I agree that dictionaries can be as misleading at a commentary. Wonderful as Cunliffe is, I can feel it has a personal style which one would not find in a lexicon written by a commitee of 50 scholars. Cunliffe’s distinctive phrasing of defitions has sparked a laugh in me more than once.

Good post Will!
I agree with you. I know from experience what can happen if you don’t use the commentary. I could not be bothered to try and decipher the one my Greek teacher provided us for certain parts of the Odyssey. In some cases this lead to me doing more work than my friends, as I figured out some difficult bits that were just given in the commentary and so they just hadn’t thought about it themselves, but just taken the commentator’s translation. Just as many times though as they simply read the commentary and so were ‘less inclined’ to think about a certain passage themselves, I translated something wrong or didn’t understand the meaning because I was just missing out on some information that I couldn’t find in the dictionary for the attic grammar we used. I especially like the footnotes that explain a bit of historical background, they are always very interesting, as some passages don’t make all too much sense without such information, or just mean so much more when you have it.
There is the ‘problem’ of being lazy and not thinking through things yourself if you have an extensive commentary maybe, but if you know you are such a person, it might be best to just try for yourself first and then afterwards check your translation with the commentary.

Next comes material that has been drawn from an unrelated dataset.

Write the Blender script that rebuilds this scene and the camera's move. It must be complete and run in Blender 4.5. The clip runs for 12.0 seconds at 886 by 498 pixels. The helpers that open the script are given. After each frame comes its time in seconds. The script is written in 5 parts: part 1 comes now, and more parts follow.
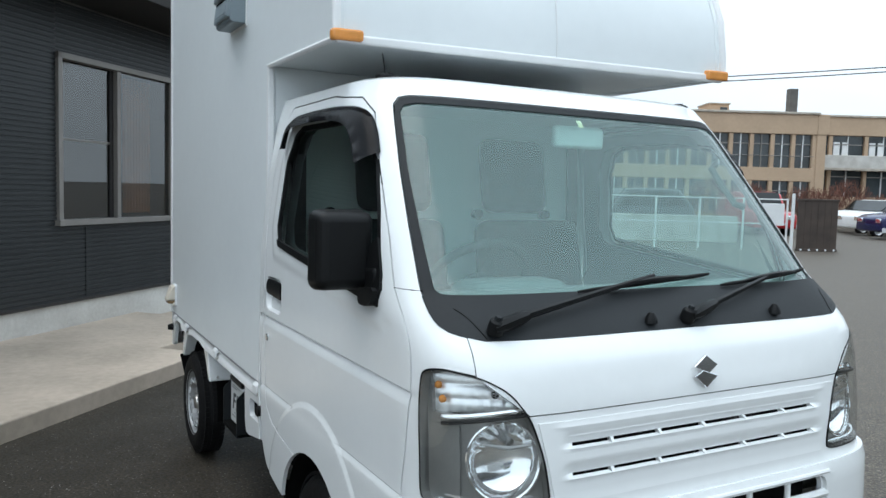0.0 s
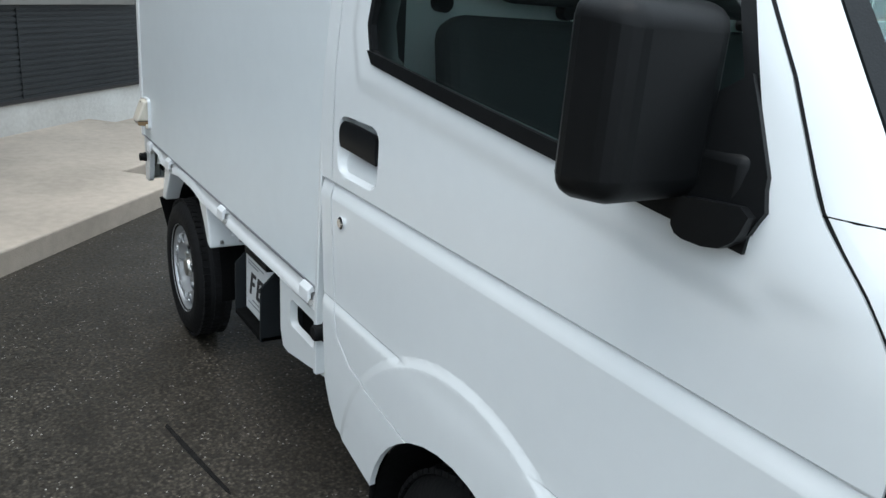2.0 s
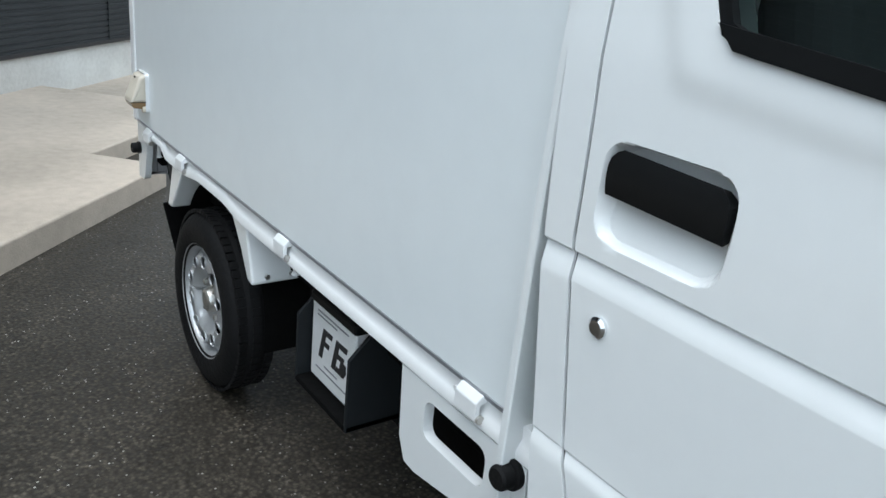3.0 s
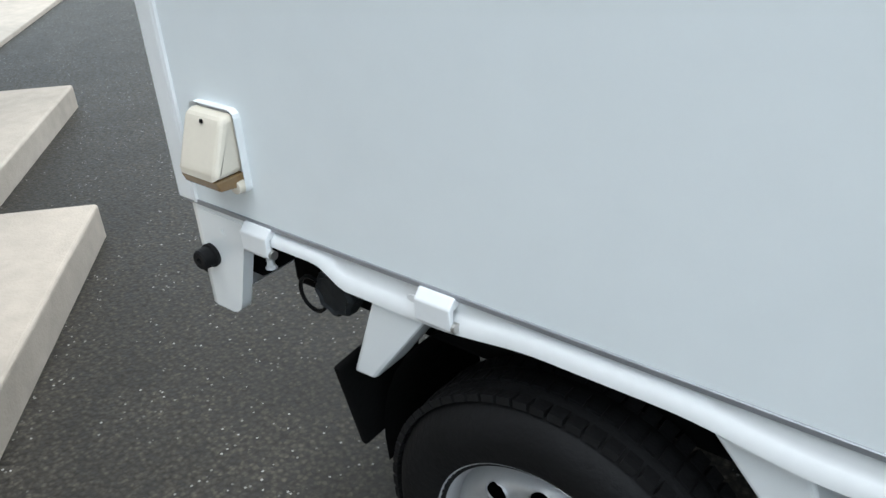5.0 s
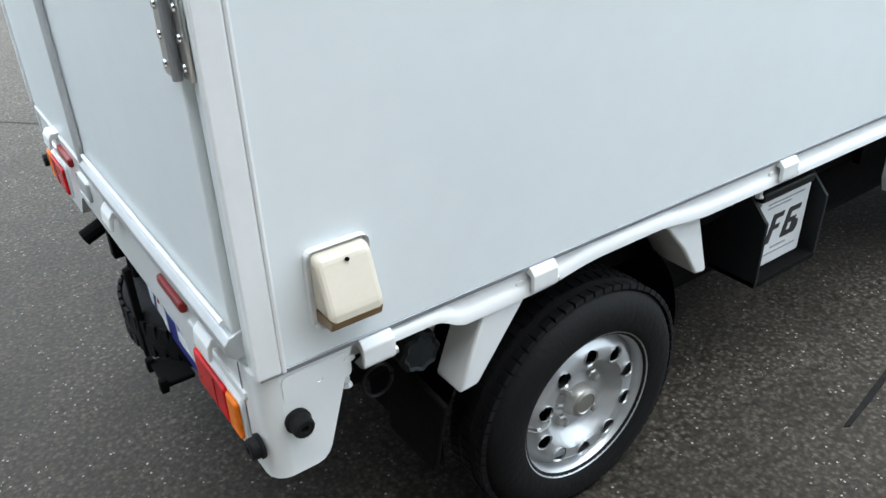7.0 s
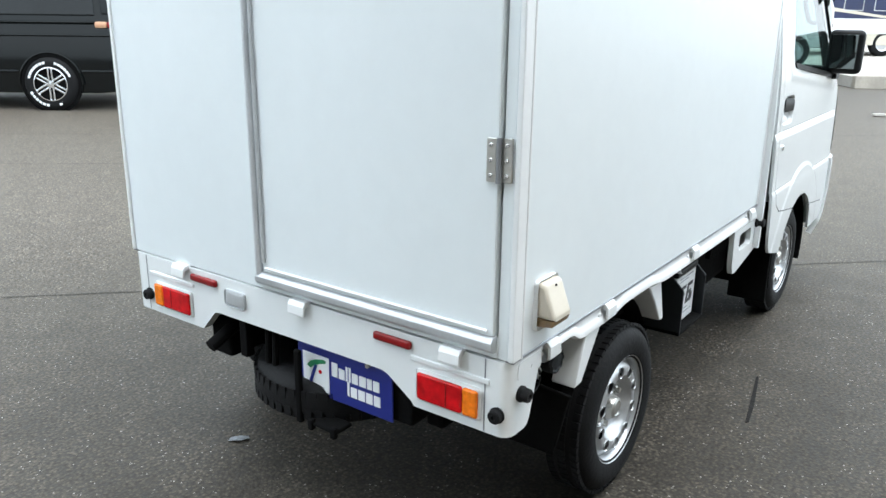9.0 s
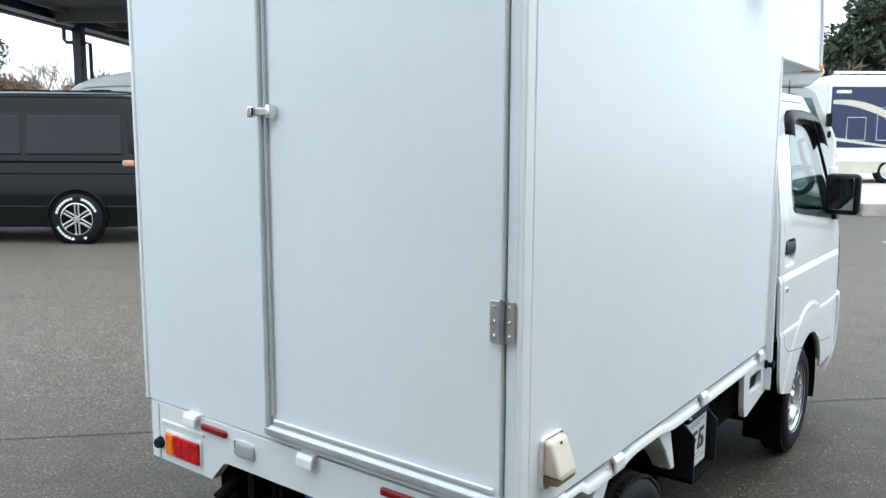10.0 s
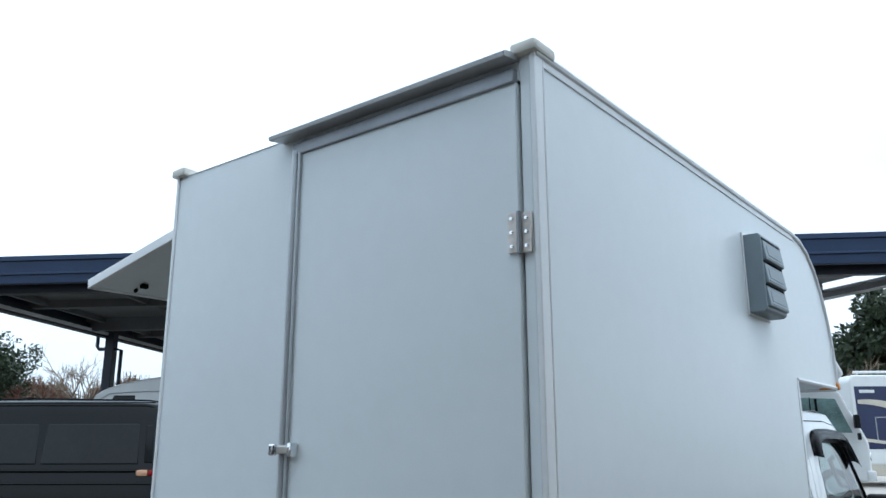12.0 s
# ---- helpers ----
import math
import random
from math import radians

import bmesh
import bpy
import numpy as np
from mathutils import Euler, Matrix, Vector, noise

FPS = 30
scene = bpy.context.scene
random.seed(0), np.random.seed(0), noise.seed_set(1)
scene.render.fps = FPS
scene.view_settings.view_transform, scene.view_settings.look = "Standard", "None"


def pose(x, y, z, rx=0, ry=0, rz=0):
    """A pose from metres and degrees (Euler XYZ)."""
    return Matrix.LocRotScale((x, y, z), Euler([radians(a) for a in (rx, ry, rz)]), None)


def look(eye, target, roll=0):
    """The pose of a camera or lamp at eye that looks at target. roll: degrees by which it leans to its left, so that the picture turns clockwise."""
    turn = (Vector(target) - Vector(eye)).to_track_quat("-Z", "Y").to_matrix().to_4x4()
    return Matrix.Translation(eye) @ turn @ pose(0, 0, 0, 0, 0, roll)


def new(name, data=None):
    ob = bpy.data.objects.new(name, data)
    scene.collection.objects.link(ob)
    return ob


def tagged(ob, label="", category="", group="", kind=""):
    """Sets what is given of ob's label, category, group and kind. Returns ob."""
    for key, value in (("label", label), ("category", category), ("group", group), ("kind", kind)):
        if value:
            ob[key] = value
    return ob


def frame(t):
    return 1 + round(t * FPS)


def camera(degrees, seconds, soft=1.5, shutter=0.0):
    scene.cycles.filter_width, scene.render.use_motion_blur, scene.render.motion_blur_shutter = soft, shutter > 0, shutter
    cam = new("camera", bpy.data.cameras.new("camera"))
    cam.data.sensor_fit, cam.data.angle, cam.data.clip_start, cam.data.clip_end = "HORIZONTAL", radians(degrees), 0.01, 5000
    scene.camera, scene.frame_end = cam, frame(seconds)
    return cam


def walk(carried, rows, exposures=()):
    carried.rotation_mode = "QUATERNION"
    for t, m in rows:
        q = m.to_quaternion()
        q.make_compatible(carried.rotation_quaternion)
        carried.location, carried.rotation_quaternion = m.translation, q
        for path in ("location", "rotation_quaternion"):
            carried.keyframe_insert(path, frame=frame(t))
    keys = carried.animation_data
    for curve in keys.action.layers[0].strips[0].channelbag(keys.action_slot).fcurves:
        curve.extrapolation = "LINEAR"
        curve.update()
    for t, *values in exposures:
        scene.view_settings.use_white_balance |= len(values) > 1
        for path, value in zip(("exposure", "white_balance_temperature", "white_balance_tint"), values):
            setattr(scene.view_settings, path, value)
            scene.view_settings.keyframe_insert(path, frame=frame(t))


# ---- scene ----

Any book written more than a hundred years ago gains a lot with a good commentary, I say. Since no one is forced to read it, everyone’s a winner, I add.

I wonder what kind of commentaries will be written on books being published now a hundred years from.

It’s similar to how I wonder what the future amendments to the American Constitution shall be (and what deductions we could make from them concerning our nation’s destiny).